While the recall did result in a bunch of extra support requests, I did not receive a single negative reply. Let me quote you a bunch of replies that people did send:
This bug hit me once yesterday but I blamed Windows XP Thanks for the quick repair work.
[...] Thanks again for sending out the notification email recommending that I immediately upgrade to the new version. This is excellent proactive customer support and I commend you for it.
No apology necessary. “The person who never made a mistake never made anything else either.” Your prompt notification and remedy has reinforced the high regard I have for your software.

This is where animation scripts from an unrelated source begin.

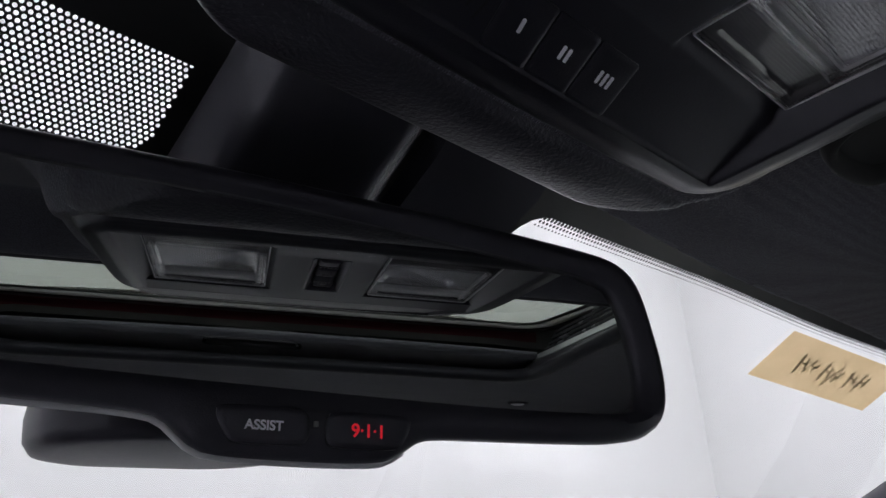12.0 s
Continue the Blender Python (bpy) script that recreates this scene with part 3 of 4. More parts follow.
# unseen passenger door, kept dark to cut the light bounced on the console
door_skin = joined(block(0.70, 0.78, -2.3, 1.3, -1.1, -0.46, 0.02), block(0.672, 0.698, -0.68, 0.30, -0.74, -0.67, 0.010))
tagged(part("door_panel", to_mesh("door_panel", *door_skin, TRIM)), "unseen passenger door panel, darkened to cut bounced light", "panel", kind="structure")


def dash():
    """The plain dark dashboard under the windscreen."""
    return joined(block(-0.80, 0.80, 0.40, 1.30, -0.70, -0.53, 0.02), block(-0.69, 0.69, 0.42, 0.50, -1.09, -0.71))


tagged(part("dashboard", to_mesh("dashboard", *dash(), TRIM)), "plain dark dashboard under the windscreen", "dashboard", kind="structure")


def side_frame(side):
    """Roof rail, centre pillar and rear pillar with the two side window openings between them."""
    p = []
    rail_path = [(side * x, y, z) for x, y, z in ((0.59, 0.06, -0.080), (0.600, -0.20, -0.085), (0.605, -0.70, -0.085), (0.600, -1.15, -0.075), (0.590, -1.42, -0.05))]
    p.append(sweep(rail_path, 0.034, 12))
    p.append(sweep([(side * 0.605, -0.755, -0.06), (side * 0.66, -0.745, -0.24), (side * 0.74, -0.725, -0.50)], 0.045, 12))
    quarter = [(-1.10, -0.09, 0.61), (-1.42, 0.00, 0.60), (-2.15, -0.40, 0.68), (-1.72, -0.48, 0.74), (-1.26, -0.48, 0.74)]
    inner = [(side * x, y, z) for y, z, x in quarter]
    outer = [(side * (x + 0.03), y, z) for y, z, x in quarter]
    p.append(loft([inner, outer], True, True, True))
    return joined(*p)


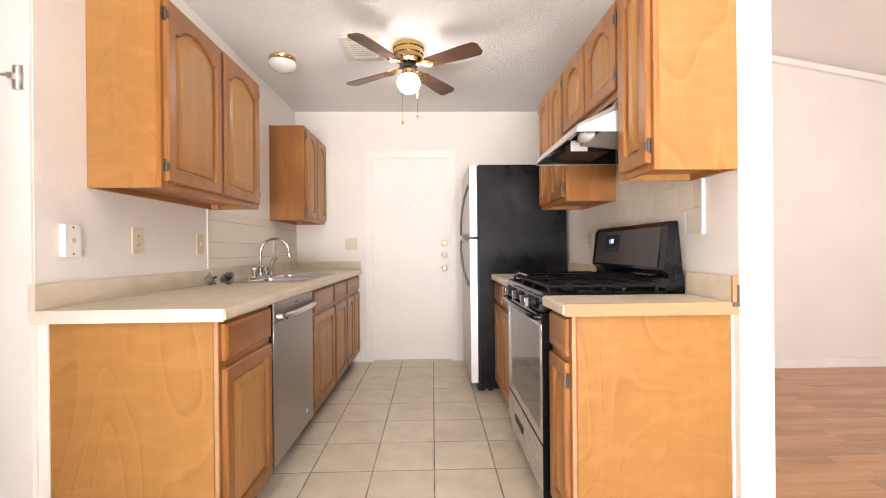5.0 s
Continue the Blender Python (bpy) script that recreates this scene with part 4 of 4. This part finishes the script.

A quick response to let you know how much I appreciate your attention to product quality and your dedication to your customers. It is your thoroughness that continues to earn my highest personal respect and my loyalty as a customer.
Oh dear – things happen… But it is one of the reasons I have such faith in your software and your service – an immediate apology and an immediate fix. If only more were like that… Thanks once again for your ever efficient and outstanding service.
Jan, WOW! You are really on the ball! If Microsoft were even half as good, maybe their stuff’d be worth what they want people to pay for it… Many thanks for your kind notice! Frankly, I’d rather do text in Editpad than in Word if it’s amenable.
This is a shining example of your perfect committment to quality! I had experienced the problem, but you solved it before I had a chance to report it. Thanks!
The first and last quotes are particularly noteworthy. There were quite a few more who wrote that they’d encountered the problem, but never emailed for support. And those are probably only the tip of the iceberg of those who encountered the problem, but didn’t ask for support, and didn’t say thanks afterwards. (Nor would I want everyone to say thanks. We’d spend all day sorting out the replies.) But the point is: you can’t rely on your customers to find your software’s bugs for you. Particularly threading issues which happen seemingly randomly often go unreported, as people don’t like to embarras themselves with inaccurate descriptions. (Thinking: “It only crashes 10% of the time, so if I write, it won’t happen to them, and I’ll just get a boilerplate response saying there’s no problem.”)
The customer I quoted first blamed the wrong product. That, and all the other praise, is what a software publisher gets when they really put in an effort to fix bugs quickly. Fixing bugs doesn’t cost software developers money. It earns them money through increased goodwill and increased word-of-mouth, eventually leading to increased sales. Ironically, a developer with a track record of resolving problems quickly can more easily get away with shabby releases than a developer without such a track record. If 1.0.0 doesn’t work well, nobody minds waiting for 1.0.1 or even 1.0.5, if they know they’ll get it soon enough.